14 years 5 months ago

In reply to by libcom.org

Submitted by gurley on June 30, 2010

Otro más pa mi gente... haha...just because I can't let it go :)

Its nice that H gives us a good and accurate history of the B men. But what he fails to realize is that many of the people who were active with this (and similar actions) were/are also supportive of the struggle of the B men and subsequent struggles within in the ILWU against more conservative elements within the international leadership.

From a bay area listserv:
**************************

Just to clarify a couple of points about the June 20 pickets that shut
down the SSA terminal at the Port of Oakland for 24 hours:

1) On Tuesday, June 8, the ILWU Exec. Bd. passed the resolution that
is mentioned below. On Thurs., June 10 there was meeting called on
24-hours notice and attended by representatives of the Palestinian
community in the Bay Area, the Transport Workers Solidarity Cmte,
ANSWER Coalition and other organizations to form the Labor/Community
Committee in Solidarity with the Palestinian People. The
Labor/Community Committee was the sponsor of the June 20 picket lines
at the Port of Oakland. Many, many organizations endorsed.

********

ANSWER did play a major role in the action. But it should be noted that
it was kicked off by the Transport Workers Solidarity Committee , a
Multi-Union Rank and file (and for this website's information...a non-sectarian) committee. After we decided to launch the effort Local 10 passed a motion condemning the attack on the Flotilla, called for an end to the blockade and praised the (then) up coming Swedish dockers
union action . Also various Labor councils passed similar motions ,
albeit with language weaker than the #10 resolution.
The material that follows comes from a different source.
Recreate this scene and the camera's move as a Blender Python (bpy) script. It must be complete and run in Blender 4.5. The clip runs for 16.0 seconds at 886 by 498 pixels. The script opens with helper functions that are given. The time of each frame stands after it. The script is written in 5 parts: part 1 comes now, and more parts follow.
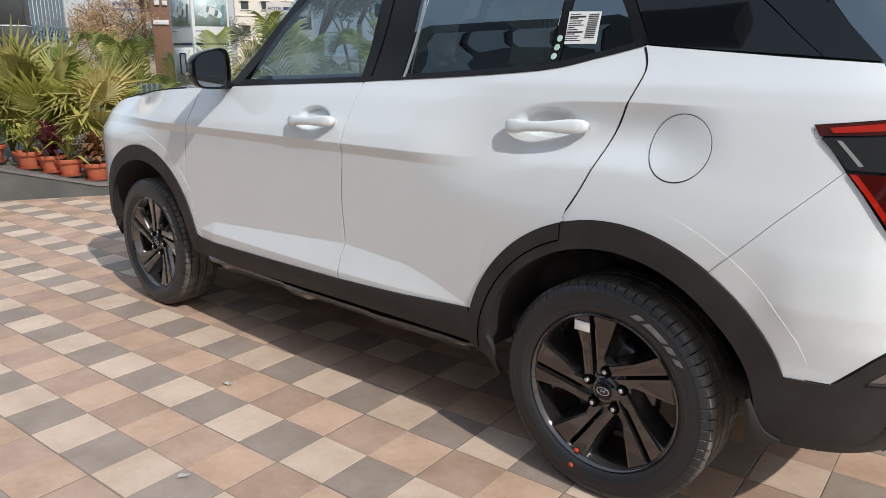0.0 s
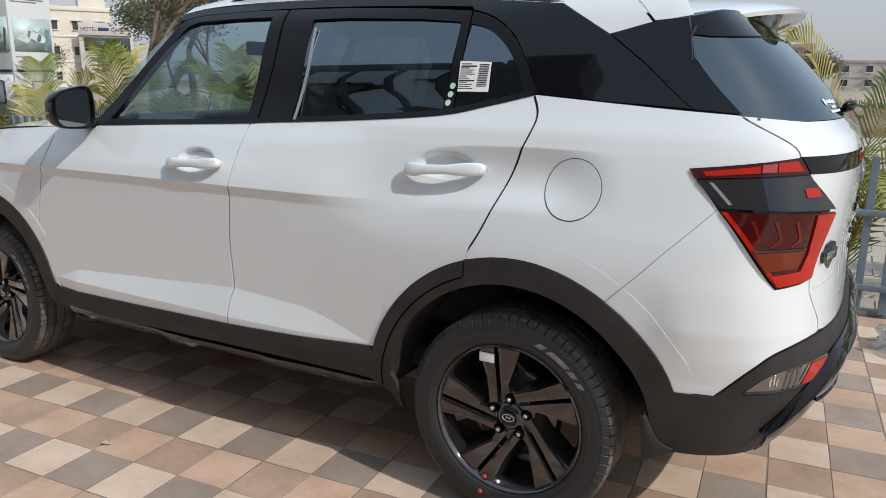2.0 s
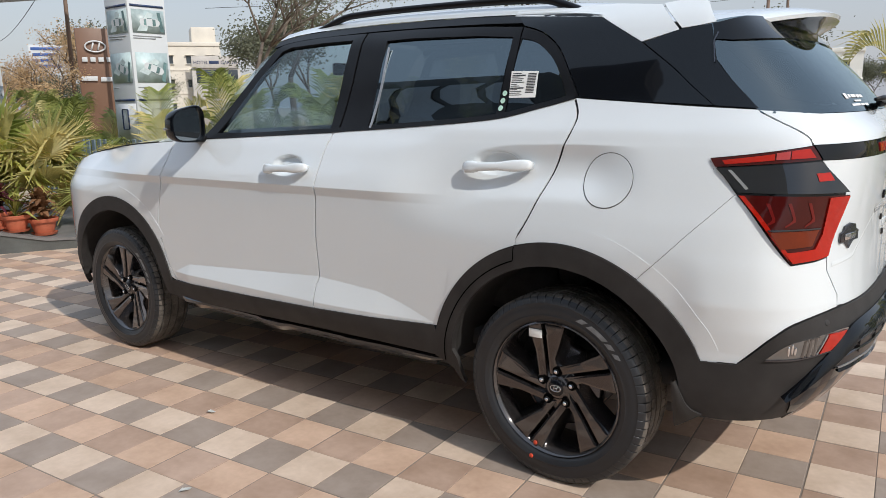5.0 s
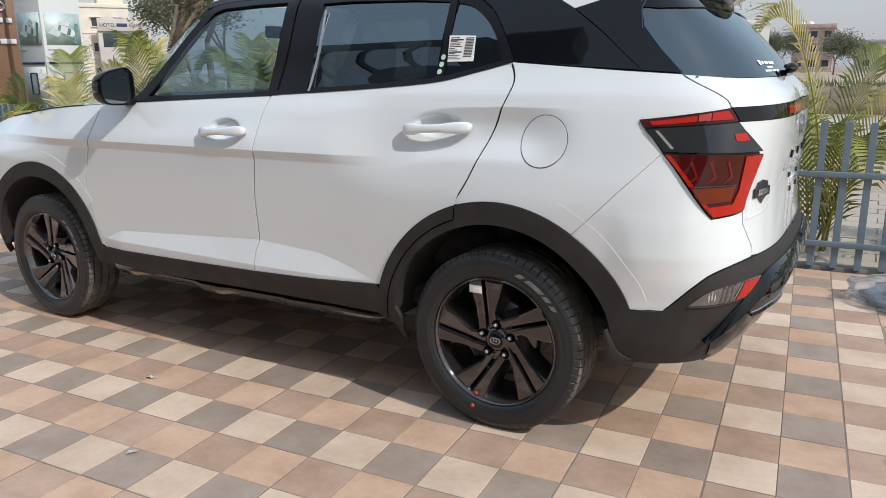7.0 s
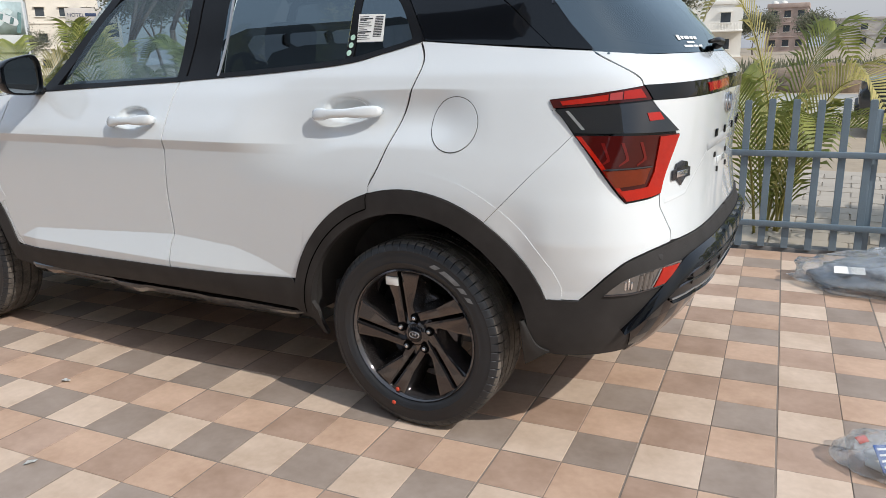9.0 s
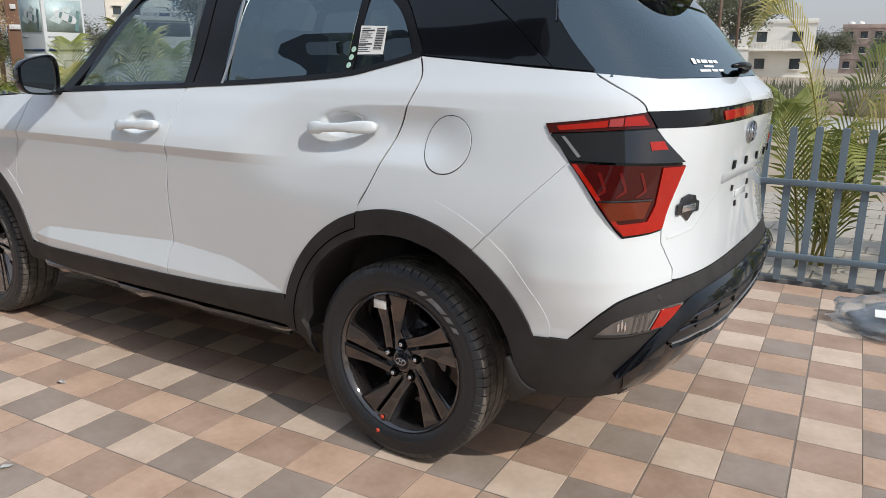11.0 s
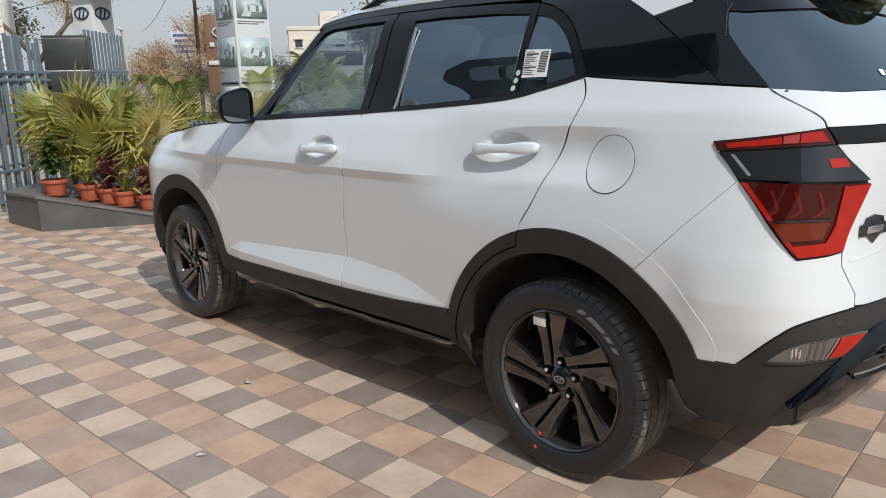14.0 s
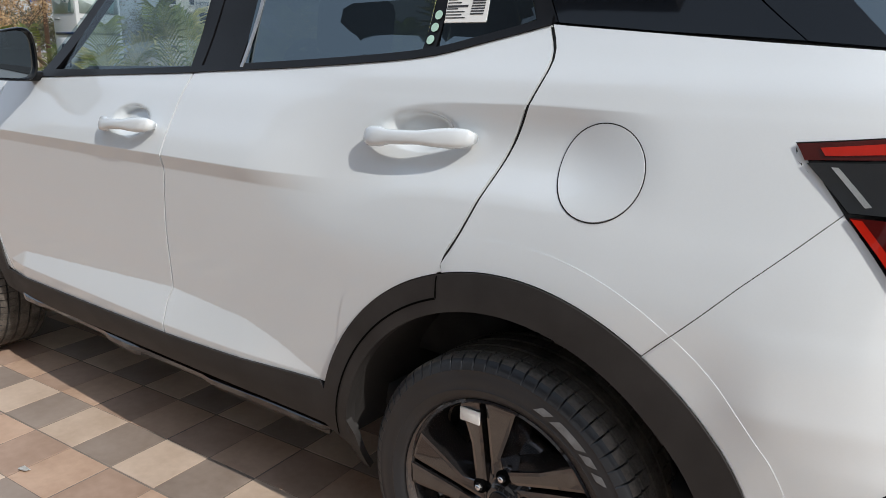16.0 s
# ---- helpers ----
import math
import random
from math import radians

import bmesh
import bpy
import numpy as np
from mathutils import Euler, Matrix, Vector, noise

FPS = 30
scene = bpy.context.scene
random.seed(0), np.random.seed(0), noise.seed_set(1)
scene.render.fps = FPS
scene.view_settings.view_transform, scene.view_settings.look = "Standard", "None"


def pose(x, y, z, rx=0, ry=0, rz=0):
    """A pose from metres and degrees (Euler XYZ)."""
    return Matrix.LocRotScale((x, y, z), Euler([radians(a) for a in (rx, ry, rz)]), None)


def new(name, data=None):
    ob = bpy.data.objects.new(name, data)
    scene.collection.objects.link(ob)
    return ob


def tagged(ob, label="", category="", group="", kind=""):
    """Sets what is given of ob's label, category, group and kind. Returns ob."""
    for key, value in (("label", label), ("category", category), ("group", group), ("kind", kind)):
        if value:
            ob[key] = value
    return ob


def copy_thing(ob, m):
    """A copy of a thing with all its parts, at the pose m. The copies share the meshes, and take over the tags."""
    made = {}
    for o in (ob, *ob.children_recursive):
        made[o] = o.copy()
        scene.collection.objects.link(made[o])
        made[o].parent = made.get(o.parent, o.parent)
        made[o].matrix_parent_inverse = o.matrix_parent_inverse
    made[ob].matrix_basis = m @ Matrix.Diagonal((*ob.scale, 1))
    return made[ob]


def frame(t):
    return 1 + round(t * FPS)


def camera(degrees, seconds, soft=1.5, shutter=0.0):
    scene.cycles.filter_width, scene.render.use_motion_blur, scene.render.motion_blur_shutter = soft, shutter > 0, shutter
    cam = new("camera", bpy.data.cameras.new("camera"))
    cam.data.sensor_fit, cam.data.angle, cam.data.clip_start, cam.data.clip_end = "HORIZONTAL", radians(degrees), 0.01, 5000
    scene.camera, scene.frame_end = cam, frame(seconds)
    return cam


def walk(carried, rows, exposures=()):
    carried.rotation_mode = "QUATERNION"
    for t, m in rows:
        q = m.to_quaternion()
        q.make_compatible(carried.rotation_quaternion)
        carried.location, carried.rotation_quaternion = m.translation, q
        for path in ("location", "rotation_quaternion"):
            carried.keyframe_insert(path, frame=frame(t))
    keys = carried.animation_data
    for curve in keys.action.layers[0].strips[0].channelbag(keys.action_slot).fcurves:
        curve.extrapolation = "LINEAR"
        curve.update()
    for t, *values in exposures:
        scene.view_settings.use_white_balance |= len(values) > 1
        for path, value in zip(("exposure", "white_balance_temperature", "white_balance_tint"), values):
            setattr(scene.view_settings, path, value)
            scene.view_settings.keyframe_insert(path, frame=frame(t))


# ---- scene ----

This was followed by two Public meetings where numerous groups were represented.

petey

14 years 5 months ago

In reply to by libcom.org

Submitted by petey on June 30, 2010

fascinating posts.
re: joe ryan, i'm only just finishing 'dark harbor' about the writing of the articles by malcolm johnson that became 'on the waterfront'. the book is mainstream journalism and not history, and mentions bridges only briefly as a red and a foil for the jingo ryan, but still ... coincidence.